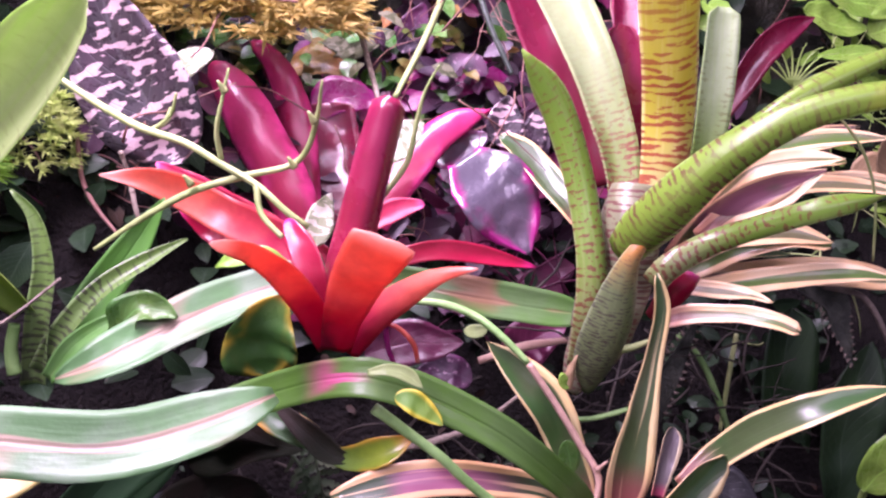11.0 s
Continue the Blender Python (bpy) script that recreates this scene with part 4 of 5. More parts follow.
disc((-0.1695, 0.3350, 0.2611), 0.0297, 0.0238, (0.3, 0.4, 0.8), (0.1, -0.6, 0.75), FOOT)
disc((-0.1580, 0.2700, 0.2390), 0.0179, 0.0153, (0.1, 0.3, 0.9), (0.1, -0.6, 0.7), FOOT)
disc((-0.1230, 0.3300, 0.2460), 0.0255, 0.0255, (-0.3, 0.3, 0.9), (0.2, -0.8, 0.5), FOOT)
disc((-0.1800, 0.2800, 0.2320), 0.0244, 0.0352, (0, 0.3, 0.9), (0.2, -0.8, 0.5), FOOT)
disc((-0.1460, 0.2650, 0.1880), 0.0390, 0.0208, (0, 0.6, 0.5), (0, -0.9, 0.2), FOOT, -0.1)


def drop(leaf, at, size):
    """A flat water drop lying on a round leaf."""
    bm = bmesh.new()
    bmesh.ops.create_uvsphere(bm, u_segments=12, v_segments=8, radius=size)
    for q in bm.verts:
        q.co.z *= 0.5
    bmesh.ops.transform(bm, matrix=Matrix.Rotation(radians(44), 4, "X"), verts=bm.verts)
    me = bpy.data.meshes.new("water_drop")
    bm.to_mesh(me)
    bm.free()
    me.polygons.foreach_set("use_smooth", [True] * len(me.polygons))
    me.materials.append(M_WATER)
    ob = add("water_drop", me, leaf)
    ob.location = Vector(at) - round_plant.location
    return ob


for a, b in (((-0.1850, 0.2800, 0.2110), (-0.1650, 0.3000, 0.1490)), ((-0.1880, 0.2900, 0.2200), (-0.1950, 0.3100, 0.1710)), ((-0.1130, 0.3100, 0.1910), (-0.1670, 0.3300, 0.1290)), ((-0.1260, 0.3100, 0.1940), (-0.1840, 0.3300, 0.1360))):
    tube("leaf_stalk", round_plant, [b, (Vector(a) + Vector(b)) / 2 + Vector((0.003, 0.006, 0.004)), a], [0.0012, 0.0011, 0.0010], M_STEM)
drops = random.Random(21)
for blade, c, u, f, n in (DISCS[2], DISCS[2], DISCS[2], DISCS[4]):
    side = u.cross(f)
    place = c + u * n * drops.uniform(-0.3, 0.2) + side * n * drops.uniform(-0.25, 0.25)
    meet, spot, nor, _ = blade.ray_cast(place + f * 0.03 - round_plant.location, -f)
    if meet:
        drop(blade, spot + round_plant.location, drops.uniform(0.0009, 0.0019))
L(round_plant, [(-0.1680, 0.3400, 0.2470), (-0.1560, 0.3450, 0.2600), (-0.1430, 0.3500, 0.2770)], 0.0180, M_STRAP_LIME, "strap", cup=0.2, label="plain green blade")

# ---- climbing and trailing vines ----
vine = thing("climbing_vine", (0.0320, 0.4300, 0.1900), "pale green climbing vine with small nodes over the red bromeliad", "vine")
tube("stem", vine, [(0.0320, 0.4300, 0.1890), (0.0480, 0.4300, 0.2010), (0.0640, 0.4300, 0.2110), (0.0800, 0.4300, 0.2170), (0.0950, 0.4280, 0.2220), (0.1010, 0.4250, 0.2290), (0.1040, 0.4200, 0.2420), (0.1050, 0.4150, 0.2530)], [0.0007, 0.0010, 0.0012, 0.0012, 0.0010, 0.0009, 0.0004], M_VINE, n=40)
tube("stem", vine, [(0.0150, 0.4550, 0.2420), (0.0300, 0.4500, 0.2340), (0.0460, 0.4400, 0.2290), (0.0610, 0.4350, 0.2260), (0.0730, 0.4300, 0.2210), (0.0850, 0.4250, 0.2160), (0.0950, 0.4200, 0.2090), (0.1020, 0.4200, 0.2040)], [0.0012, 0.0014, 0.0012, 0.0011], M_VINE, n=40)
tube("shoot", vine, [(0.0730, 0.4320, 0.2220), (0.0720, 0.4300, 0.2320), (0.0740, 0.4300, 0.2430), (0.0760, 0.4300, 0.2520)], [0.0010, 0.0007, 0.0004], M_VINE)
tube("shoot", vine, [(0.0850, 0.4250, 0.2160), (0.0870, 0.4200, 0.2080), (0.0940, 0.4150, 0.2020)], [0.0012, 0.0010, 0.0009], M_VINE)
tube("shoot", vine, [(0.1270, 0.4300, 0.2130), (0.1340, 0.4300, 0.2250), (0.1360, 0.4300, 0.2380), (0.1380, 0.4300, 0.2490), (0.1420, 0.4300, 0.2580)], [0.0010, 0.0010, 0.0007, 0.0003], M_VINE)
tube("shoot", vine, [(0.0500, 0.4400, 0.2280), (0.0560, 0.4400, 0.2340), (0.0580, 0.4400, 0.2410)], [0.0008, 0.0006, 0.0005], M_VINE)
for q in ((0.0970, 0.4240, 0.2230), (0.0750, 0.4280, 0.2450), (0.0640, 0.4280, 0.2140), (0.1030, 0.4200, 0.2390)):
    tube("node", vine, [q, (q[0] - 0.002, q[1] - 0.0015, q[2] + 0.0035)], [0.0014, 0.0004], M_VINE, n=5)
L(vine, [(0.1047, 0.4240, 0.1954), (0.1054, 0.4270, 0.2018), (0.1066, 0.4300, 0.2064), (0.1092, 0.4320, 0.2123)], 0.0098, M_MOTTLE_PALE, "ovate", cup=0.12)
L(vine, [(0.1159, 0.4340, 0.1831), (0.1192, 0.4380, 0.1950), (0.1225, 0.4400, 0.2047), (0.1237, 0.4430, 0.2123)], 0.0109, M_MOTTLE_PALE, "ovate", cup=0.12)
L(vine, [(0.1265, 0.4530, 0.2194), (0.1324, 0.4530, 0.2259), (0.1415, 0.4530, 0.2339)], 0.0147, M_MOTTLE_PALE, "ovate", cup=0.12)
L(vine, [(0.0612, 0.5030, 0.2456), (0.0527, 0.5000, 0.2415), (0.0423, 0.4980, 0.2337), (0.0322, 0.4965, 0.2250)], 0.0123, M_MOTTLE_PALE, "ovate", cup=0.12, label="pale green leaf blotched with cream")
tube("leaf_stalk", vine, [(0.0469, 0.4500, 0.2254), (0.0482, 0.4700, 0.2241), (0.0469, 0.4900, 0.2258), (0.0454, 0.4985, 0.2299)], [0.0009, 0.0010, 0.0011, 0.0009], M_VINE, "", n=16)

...

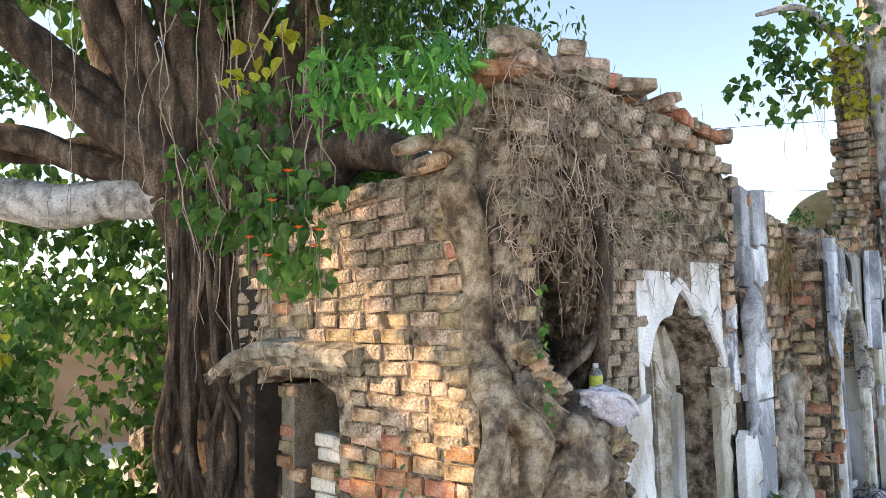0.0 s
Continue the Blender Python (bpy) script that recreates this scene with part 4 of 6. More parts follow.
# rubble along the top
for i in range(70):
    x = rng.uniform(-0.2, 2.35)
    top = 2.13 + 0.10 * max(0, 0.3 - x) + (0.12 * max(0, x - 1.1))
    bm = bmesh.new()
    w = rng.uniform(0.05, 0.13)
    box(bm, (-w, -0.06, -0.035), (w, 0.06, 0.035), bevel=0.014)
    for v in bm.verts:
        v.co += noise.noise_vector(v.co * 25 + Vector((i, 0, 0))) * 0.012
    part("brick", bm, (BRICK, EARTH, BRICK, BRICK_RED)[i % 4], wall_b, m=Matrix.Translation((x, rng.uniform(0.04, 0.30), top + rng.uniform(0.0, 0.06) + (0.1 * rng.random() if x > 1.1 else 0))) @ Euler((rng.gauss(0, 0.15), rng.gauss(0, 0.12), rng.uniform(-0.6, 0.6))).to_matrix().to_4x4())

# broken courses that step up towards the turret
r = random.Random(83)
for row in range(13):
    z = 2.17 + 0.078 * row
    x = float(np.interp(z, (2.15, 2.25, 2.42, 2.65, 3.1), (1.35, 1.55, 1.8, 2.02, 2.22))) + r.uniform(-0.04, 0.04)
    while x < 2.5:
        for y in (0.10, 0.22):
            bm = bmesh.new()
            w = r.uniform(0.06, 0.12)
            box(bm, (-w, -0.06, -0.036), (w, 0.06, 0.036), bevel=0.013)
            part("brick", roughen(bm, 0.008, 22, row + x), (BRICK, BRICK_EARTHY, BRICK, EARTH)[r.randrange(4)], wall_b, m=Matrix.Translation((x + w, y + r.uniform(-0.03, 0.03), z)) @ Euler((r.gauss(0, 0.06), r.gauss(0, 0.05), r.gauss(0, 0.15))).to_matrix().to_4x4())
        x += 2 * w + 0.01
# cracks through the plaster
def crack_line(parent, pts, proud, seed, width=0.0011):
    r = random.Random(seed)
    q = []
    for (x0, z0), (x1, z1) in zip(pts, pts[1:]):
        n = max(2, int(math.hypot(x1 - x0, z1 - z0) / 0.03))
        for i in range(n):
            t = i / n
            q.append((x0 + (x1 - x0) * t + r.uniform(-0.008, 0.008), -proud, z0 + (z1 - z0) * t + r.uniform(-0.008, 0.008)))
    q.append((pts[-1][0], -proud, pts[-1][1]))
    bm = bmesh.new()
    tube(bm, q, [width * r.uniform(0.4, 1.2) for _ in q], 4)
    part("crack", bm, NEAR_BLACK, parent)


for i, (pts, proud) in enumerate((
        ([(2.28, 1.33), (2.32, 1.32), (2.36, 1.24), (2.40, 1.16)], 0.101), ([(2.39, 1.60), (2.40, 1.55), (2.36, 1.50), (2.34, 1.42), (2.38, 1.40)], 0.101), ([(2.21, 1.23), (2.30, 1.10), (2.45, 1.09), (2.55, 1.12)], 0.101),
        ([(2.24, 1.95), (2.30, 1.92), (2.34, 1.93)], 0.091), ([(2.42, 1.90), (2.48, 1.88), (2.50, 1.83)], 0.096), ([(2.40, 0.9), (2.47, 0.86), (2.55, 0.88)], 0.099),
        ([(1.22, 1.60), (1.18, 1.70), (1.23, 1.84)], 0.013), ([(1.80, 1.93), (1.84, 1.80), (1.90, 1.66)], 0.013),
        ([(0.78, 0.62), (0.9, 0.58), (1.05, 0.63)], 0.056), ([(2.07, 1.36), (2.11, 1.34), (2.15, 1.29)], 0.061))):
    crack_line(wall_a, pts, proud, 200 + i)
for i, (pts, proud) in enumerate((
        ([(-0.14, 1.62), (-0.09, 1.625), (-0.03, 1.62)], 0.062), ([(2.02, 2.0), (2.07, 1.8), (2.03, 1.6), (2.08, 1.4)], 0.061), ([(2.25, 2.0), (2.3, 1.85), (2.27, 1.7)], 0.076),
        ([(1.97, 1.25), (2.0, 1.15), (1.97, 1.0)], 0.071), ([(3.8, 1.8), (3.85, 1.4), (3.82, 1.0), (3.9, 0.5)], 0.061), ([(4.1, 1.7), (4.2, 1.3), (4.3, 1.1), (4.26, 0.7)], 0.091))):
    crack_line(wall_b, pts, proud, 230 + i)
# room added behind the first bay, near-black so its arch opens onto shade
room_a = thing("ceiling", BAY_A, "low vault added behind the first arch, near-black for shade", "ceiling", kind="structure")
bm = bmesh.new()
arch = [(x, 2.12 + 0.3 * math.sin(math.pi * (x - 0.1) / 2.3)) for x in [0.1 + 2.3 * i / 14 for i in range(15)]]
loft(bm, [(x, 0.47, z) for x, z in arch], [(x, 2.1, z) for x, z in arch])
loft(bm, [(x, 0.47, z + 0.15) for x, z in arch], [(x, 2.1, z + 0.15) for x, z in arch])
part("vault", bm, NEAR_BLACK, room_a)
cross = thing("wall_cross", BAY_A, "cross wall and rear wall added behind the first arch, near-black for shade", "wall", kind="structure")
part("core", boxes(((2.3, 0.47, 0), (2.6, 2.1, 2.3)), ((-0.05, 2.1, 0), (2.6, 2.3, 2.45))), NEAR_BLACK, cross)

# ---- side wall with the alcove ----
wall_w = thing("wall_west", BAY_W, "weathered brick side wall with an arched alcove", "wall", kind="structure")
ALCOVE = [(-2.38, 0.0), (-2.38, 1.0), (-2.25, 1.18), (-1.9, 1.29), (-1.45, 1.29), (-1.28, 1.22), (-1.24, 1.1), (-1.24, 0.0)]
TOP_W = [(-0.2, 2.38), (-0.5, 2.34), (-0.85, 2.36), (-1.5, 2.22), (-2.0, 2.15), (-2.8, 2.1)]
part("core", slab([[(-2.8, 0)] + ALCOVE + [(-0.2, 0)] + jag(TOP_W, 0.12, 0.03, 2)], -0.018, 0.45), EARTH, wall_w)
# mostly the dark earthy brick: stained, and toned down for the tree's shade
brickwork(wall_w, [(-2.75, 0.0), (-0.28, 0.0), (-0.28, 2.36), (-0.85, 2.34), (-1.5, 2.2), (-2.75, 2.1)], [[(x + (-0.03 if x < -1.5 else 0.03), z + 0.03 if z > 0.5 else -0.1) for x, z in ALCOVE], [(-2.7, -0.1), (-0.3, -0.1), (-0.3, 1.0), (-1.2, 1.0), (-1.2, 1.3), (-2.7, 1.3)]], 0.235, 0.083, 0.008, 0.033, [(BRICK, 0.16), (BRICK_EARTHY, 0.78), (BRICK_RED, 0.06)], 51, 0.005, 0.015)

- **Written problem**
Reproduce verbatim only the segment of the listing bounded by the line containing "6. More parts follow." and the line containing "0.12), rng.uniform(-0.6, 0.6))).to_matrix().to_4x4())", with both boundary lines included.

- **Task output**
Continue the Blender Python (bpy) script that recreates this scene with part 4 of 6. More parts follow.
# rubble along the top
for i in range(70):
    x = rng.uniform(-0.2, 2.35)
    top = 2.13 + 0.10 * max(0, 0.3 - x) + (0.12 * max(0, x - 1.1))
    bm = bmesh.new()
    w = rng.uniform(0.05, 0.13)
    box(bm, (-w, -0.06, -0.035), (w, 0.06, 0.035), bevel=0.014)
    for v in bm.verts:
        v.co += noise.noise_vector(v.co * 25 + Vector((i, 0, 0))) * 0.012
    part("brick", bm, (BRICK, EARTH, BRICK, BRICK_RED)[i % 4], wall_b, m=Matrix.Translation((x, rng.uniform(0.04, 0.30), top + rng.uniform(0.0, 0.06) + (0.1 * rng.random() if x > 1.1 else 0))) @ Euler((rng.gauss(0, 0.15), rng.gauss(0, 0.12), rng.uniform(-0.6, 0.6))).to_matrix().to_4x4())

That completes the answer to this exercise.